The schedule field uses a cron expression following the (seconds) (minutes) (hours) (day of month) (month) (day of week) format. For example, 57 54 3 * * * with cron ID 48875b1b-5006-48f5-9f3c-af9fbdd82255 will be run at 03:54:57 on any day of the week or the month, which is 2017-02-22T03:54:57Z in the example JSON response above.

Enable auto-deletion of job logs

Mirantis Secure Registry has a global setting for auto-deletion of job logs which allows them to be removed as part of garbage collection. MSR admins can enable auto-deletion of repository events in MSR 2.6 based on specified conditions which are covered below.

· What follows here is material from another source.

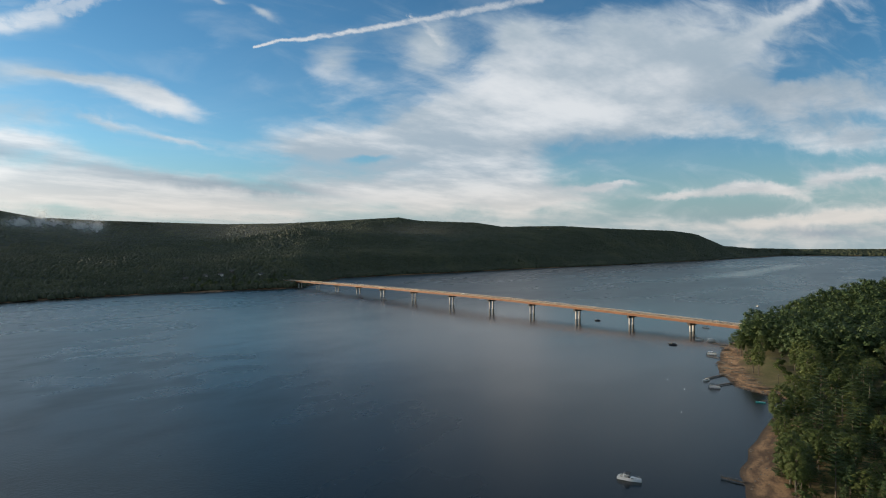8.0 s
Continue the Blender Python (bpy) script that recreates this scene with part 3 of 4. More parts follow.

  1. In your browser, navigate to https://<msr-url> and log in with your MKE credentials.

  2. Select System on the left-side navigation panel, which will display the Settings page by default.

  3. Scroll down to Job Logs and turn on Auto-Deletion.

  4. Specify the conditions with which a job log auto-deletion will be triggered.

    MSR allows you to set your auto-deletion conditions based on the following optional job log attributes:

    Name

    Description

    Example

    Age

    Lets you remove job logs which are older than your specified number of hours, days, weeks or months

    2 months

    Max number of events

    Lets you specify the maximum number of job logs allowed within MSR.

    100

    If you check and specify both, job logs will be removed from MSR during garbage collection if either condition is met. You should see a confirmation message right away.

  5. Click Start Deletion if you’re ready. Read more about configure-garbage-collection> if you’re unsure about this operation.

  6. Navigate to System > Job Logs to confirm that onlinegc_joblogs has started.

Note

When you enable auto-deletion of job logs, the logs will be permanently deleted during garbage collection.